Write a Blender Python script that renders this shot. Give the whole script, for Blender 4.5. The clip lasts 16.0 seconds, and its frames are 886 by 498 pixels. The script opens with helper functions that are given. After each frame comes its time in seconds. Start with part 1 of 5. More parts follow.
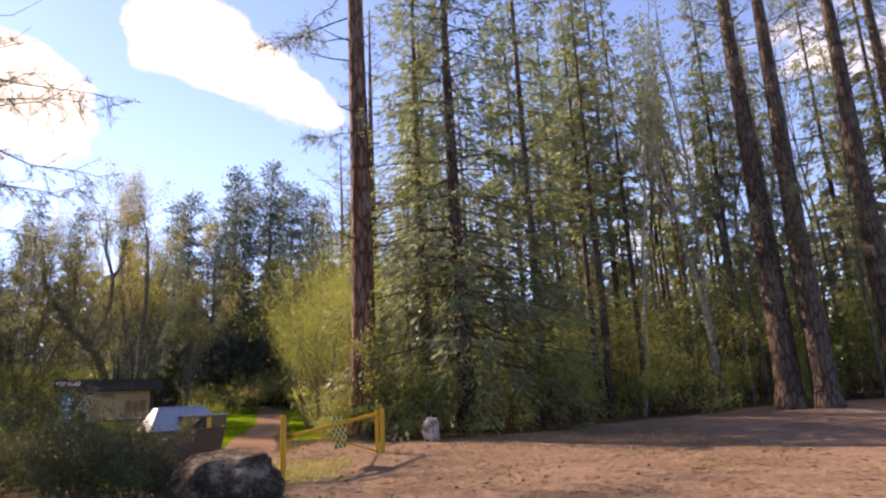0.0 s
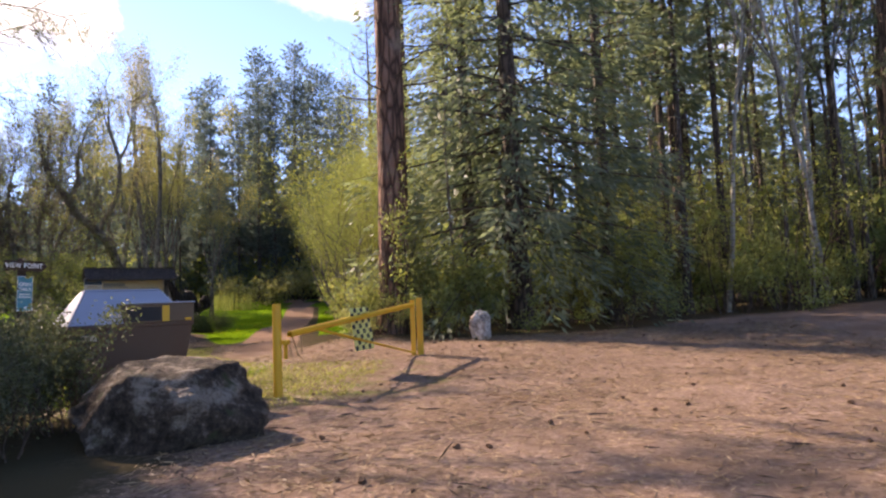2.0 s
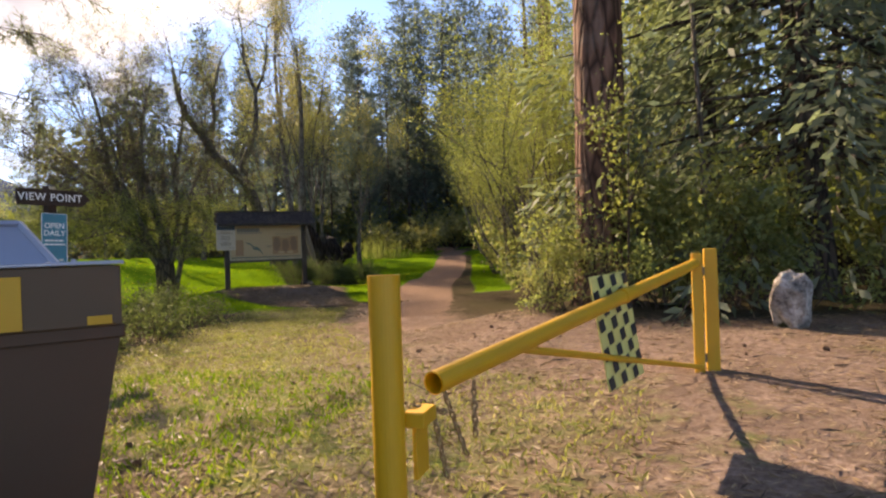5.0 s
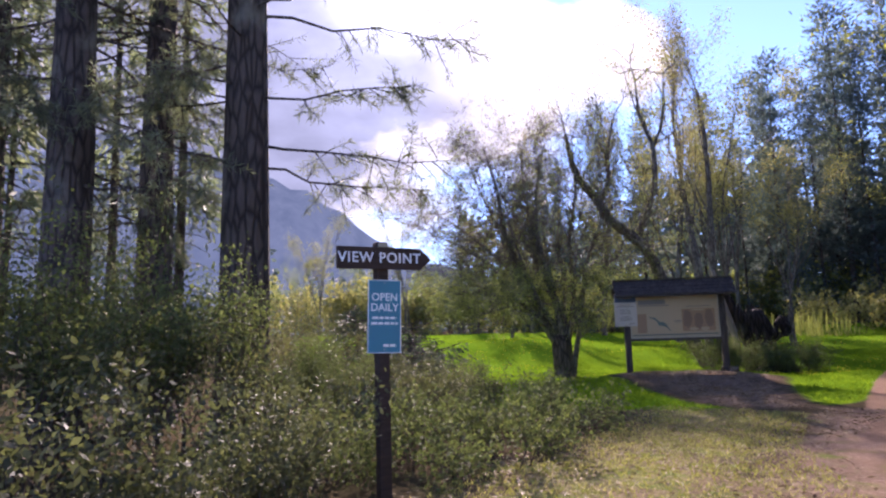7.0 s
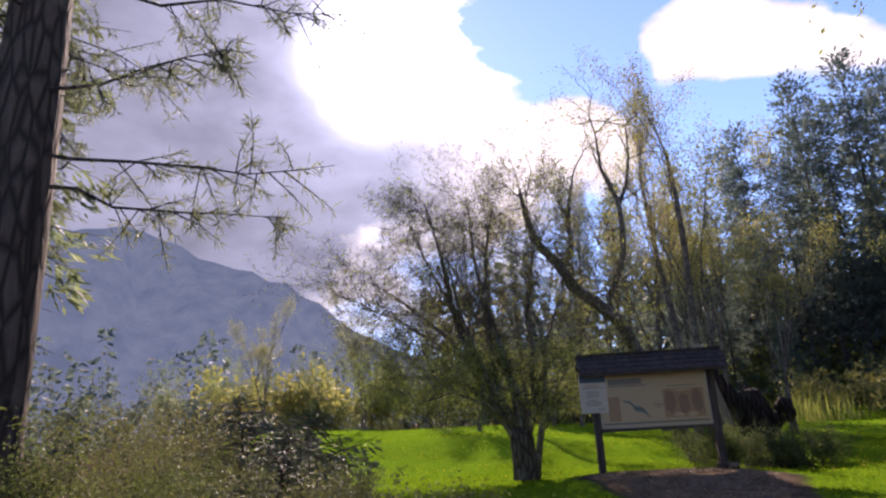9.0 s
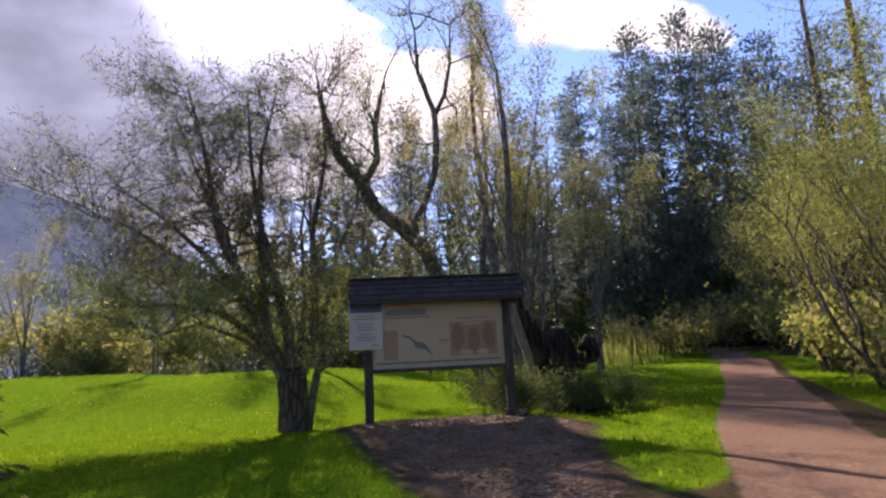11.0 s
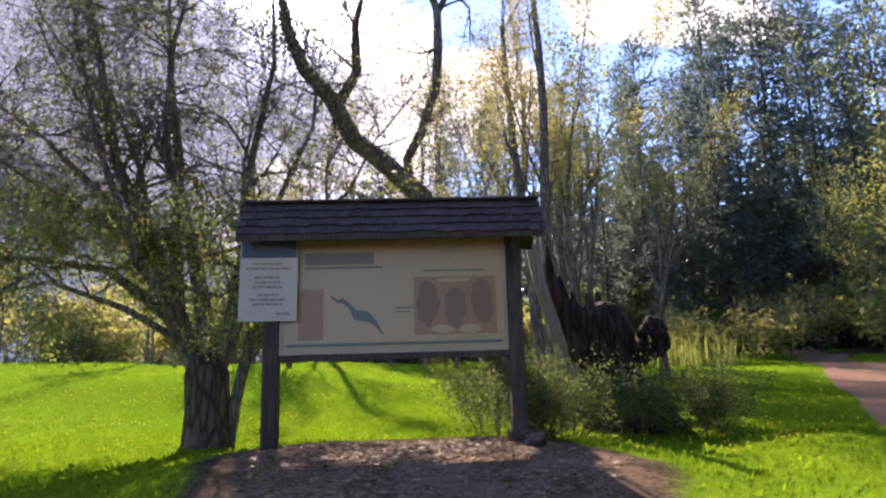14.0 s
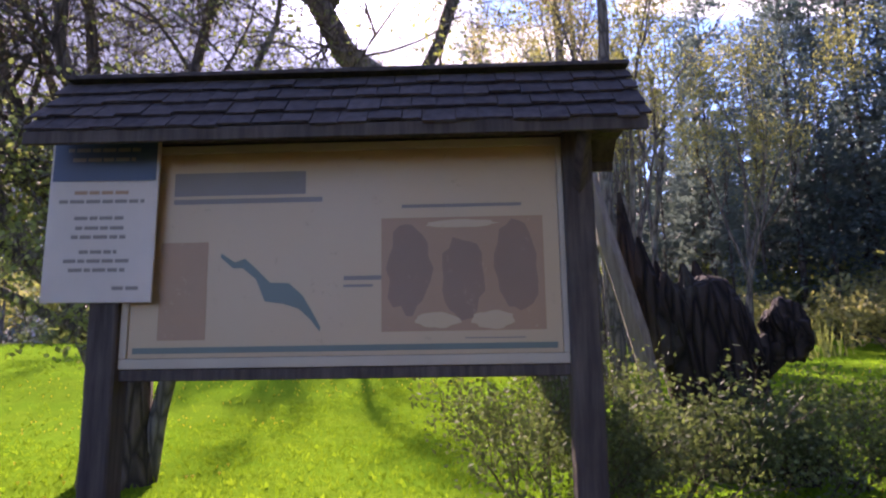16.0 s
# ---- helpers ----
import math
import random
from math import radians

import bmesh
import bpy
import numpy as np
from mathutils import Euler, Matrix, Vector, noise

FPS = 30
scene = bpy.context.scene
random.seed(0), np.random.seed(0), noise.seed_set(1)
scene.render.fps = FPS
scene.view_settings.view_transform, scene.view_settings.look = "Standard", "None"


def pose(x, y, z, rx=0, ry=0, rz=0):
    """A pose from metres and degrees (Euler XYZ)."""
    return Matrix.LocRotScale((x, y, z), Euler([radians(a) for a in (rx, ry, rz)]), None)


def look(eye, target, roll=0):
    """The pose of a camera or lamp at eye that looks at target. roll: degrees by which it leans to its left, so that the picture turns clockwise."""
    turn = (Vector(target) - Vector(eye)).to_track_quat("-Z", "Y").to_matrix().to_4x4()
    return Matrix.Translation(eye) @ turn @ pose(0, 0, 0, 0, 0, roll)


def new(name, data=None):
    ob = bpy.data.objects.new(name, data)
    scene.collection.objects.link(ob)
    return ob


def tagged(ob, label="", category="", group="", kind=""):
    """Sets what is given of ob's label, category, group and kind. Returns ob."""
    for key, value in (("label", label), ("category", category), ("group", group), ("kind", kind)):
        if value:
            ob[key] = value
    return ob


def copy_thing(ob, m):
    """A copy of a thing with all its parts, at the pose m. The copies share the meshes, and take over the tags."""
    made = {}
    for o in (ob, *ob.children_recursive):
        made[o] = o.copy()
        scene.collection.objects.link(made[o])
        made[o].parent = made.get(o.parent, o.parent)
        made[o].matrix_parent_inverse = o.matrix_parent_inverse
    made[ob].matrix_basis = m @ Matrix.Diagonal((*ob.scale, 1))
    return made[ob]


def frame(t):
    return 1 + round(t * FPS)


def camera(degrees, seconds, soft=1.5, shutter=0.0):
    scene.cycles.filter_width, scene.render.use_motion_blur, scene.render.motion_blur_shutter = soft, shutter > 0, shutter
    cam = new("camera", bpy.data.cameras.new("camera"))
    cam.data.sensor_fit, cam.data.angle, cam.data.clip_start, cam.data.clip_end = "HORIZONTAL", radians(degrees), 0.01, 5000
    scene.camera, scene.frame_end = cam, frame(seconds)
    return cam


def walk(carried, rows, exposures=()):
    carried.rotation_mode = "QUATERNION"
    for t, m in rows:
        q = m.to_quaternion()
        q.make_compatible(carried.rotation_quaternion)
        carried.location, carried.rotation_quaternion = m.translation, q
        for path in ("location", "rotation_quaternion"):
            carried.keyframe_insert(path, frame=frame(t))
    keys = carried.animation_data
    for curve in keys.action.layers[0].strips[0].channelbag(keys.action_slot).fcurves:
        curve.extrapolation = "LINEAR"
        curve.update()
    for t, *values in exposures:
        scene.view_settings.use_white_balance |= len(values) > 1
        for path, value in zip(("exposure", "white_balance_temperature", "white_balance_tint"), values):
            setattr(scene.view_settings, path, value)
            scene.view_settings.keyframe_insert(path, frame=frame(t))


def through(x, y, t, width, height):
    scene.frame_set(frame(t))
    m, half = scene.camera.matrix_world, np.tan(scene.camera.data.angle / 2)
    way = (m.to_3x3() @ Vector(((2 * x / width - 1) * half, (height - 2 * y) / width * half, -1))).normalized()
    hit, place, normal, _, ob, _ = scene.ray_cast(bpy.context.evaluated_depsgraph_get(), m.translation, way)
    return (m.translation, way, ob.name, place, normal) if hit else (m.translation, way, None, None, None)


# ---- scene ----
cam = camera(70.3, 16.0, soft=2.3)
EXPOSURES = ((0, 2.46, 9150, 33), (3, 2.68, 7900, 25), (5.5, 2.41, 9350, 22), (6.5, 2.35, 6750, 34), (7.0, 2.55, 6750, 37), (8.5, 2.35, 7250, 35), (10, 2.04, 7550, 32), (12.5, 2.77, 7200, 34), (14, 2.95, 7500, 32), (14.5, 3.14, 7500, 32), (15, 2.85, 7700, 31), (15.5, 3.32, 7000, 37), (16, 3.1, 7000, 45))
PATH = [
    (0, (0.162, -0.256, 1.137), (0.124, 1.689, 1.598), -2.7),
    (0.5, (0.079, 0.63, 1.117), (0.069, 2.579, 1.562), -2.9),
    (1, (-0.037, 1.515, 1.111), (-0.045, 3.467, 1.546), -2.9),
    (1.5, (-0.227, 2.508, 1.097), (-0.311, 4.475, 1.448), -2.5),
    (2, (-0.385, 3.407, 1.014), (-0.535, 5.396, 1.161), -2.2),
    (2.5, (-0.539, 4.217, 1.017), (-0.767, 6.202, 1.084), -1.7),
    (3, (-0.753, 5.004, 1.009), (-1.05, 6.981, 1.046), -1.7),
    (3.2, (-0.846, 5.338, 0.987), (-1.146, 7.315, 1.004), -1.8),
    (5.3, (-2.268, 8.882, 1.073), (-3.023, 10.734, 1.068), -2.3),
    (5.5, (-2.473, 9.185, 1.078), (-3.333, 10.991, 1.077), -2.5),
    (6, (-3.075, 9.865, 1.1), (-4.164, 11.543, 1.11), -2.9),
    (6.5, (-3.551, 10.472, 1.176), (-4.911, 11.934, 1.291), -2.6),
    (7, (-4.148, 11.364, 1.155), (-5.731, 12.556, 1.427), -1.8),
    (7.5, (-4.707, 11.993, 1.197), (-6.434, 12.936, 1.555), 0.0),
    (8, (-5.214, 12.811, 1.21), (-6.967, 13.64, 1.7), 1.4),
    (8.5, (-5.756, 13.716, 1.142), (-7.487, 14.541, 1.708), 0.7),
    (8.8, (-6.005, 14.267, 1.097), (-7.644, 15.261, 1.665), -1.1),
    (9, (-6.136, 14.671, 1.079), (-7.629, 15.883, 1.629), -3.2),
    (9.5, (-6.403, 15.669, 1.003), (-7.769, 17.044, 1.496), -3.9),
    (10, (-6.696, 16.618, 0.979), (-7.918, 18.149, 1.383), -3.0),
    (10.2, (-6.83, 17.008, 0.96), (-8.039, 18.552, 1.35), -3.2),
    (12.3, (-8.524, 20.616, 0.639), (-9.72, 22.181, 0.986), -2.1),
    (12.5, (-8.687, 20.92, 0.608), (-9.897, 22.473, 0.956), -2.1),
    (13, (-9.014, 21.735, 0.629), (-10.282, 23.241, 0.979), -1.4),
    (13.5, (-9.407, 22.552, 0.643), (-10.694, 24.042, 0.994), -1.6),
    (14, (-9.922, 23.332, 0.689), (-11.248, 24.783, 1.06), -1.6),
    (14.5, (-10.487, 24.082, 0.718), (-11.845, 25.503, 1.084), -1.0),
    (15, (-11.076, 24.844, 0.74), (-12.453, 26.251, 1.092), -1.6),
    (15.5, (-11.667, 25.542, 0.874), (-13.076, 26.924, 1.194), -1.2),
    (16, (-12.129, 26.142, 0.96), (-13.562, 27.502, 1.273), -0.9),
]
walk(cam, [(t, look(eye, target, roll)) for t, eye, target, roll in PATH], EXPOSURES)

# ---- sky, sun and light ----
SUN_AZ, SUN_EL = radians(56.0), radians(33.0)      # azimuth counted from +y towards -x
SUN_DIR = Vector((-math.sin(SUN_AZ) * math.cos(SUN_EL), math.cos(SUN_AZ) * math.cos(SUN_EL), math.sin(SUN_EL)))

world = bpy.data.worlds.new("sky")
scene.world = world
world.use_nodes = True


def direction(az, el):
    a, e = radians(az), radians(el)
    return (-math.sin(a) * math.cos(e), math.cos(a) * math.cos(e), math.sin(e))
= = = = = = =
Exercise: From the listing, tally every line with the word "keys" in it and give only the tally.

Solved exercise: 2